(begin)
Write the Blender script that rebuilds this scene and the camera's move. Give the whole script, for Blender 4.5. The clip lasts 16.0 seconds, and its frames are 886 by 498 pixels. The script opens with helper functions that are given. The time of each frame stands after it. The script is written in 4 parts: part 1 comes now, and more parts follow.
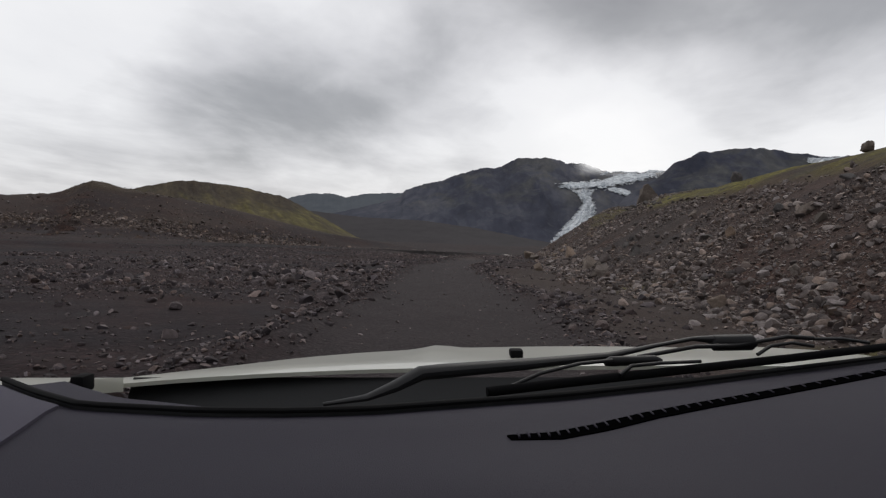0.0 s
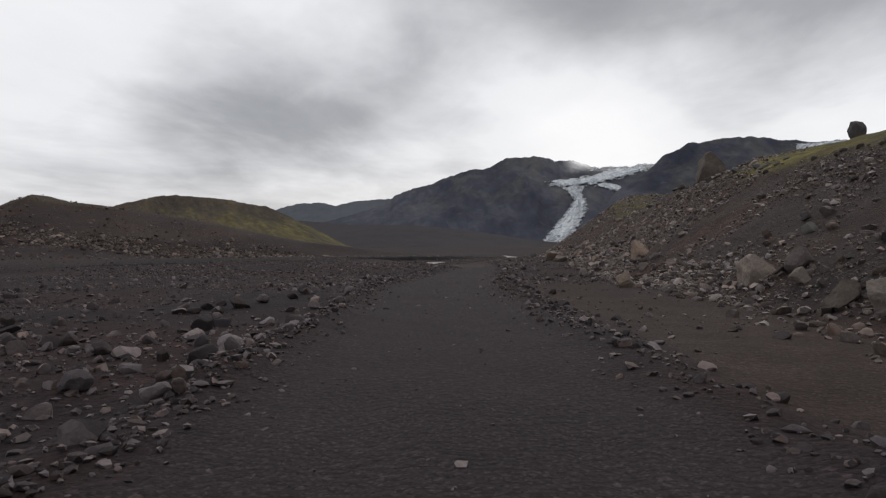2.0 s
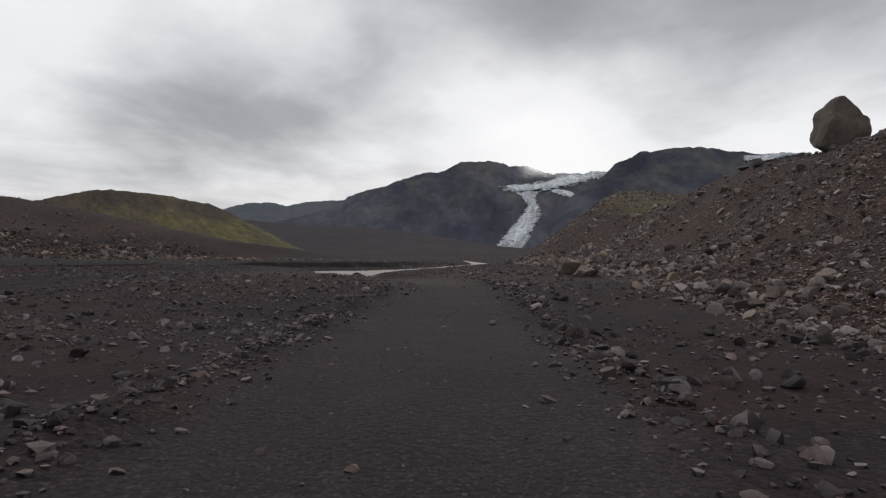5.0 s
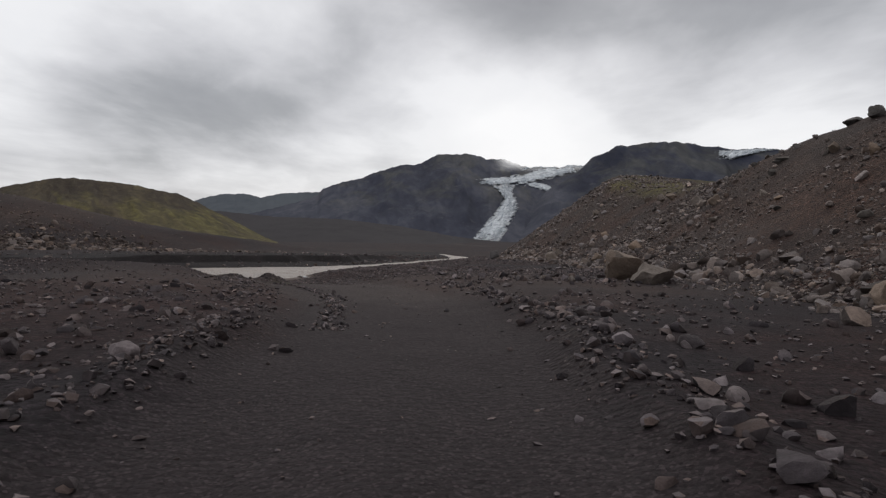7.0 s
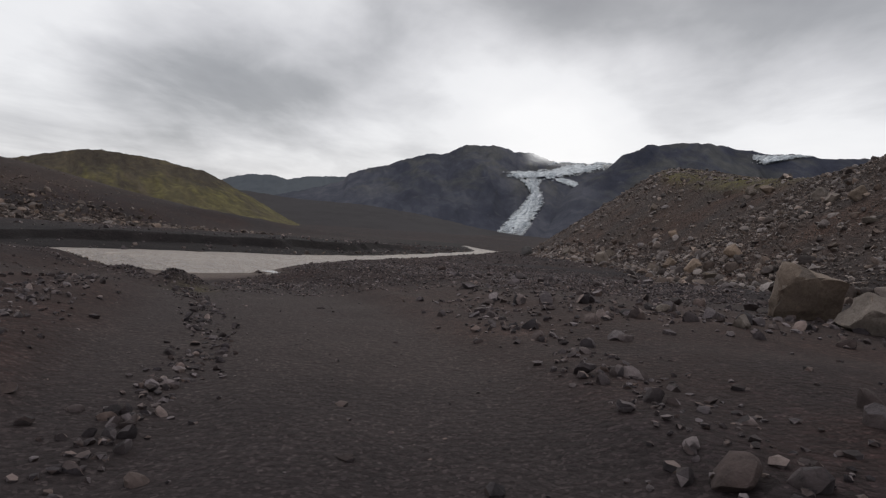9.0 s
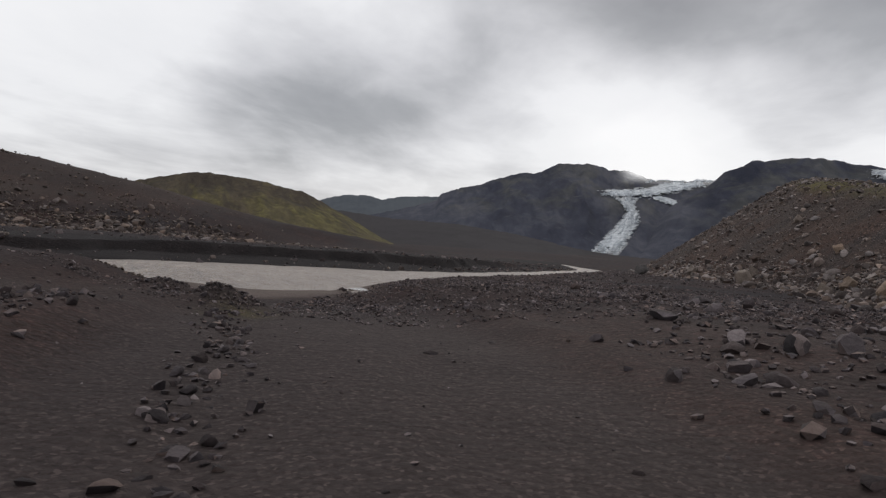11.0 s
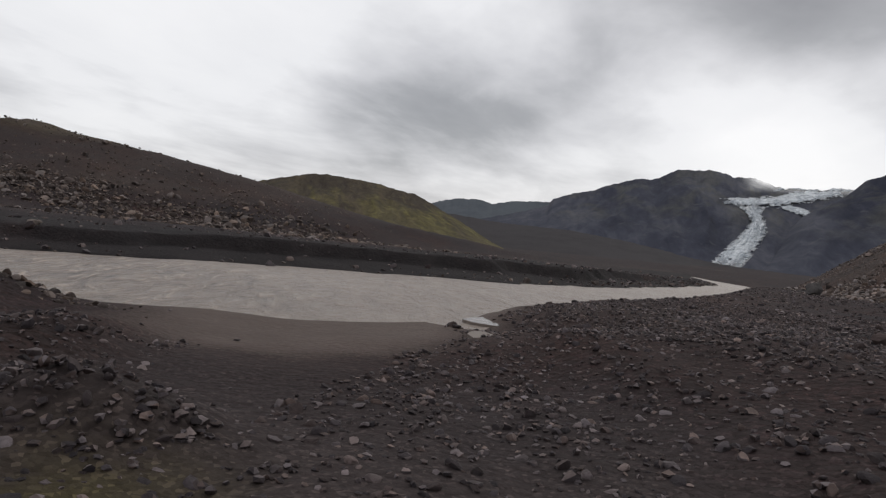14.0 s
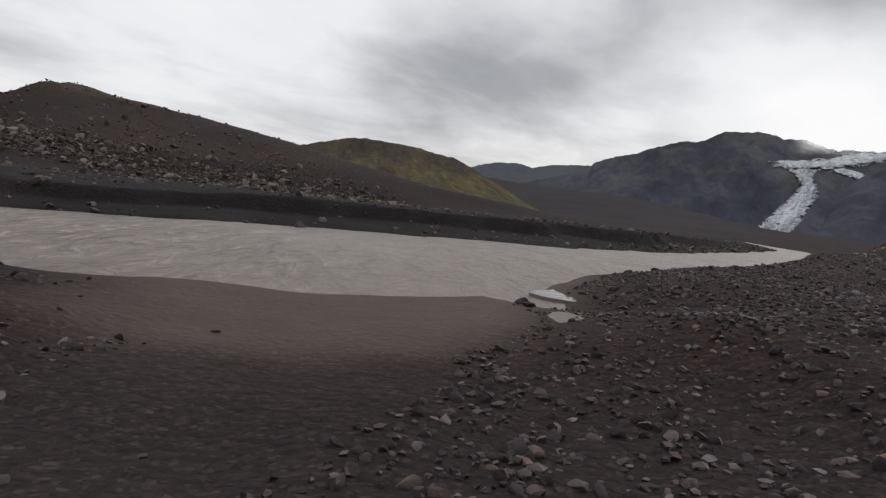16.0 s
(end)
WHAT IS ASKED
Print out the material word for word, omitting the pictures.

OUTPUT OF THE TASK
Write the Blender script that rebuilds this scene and the camera's move. Give the whole script, for Blender 4.5. The clip lasts 16.0 seconds, and its frames are 886 by 498 pixels. The script opens with helper functions that are given. The time of each frame stands after it. The script is written in 4 parts: part 1 comes now, and more parts follow.
0.0 s
2.0 s
5.0 s
7.0 s
9.0 s
11.0 s
14.0 s
16.0 s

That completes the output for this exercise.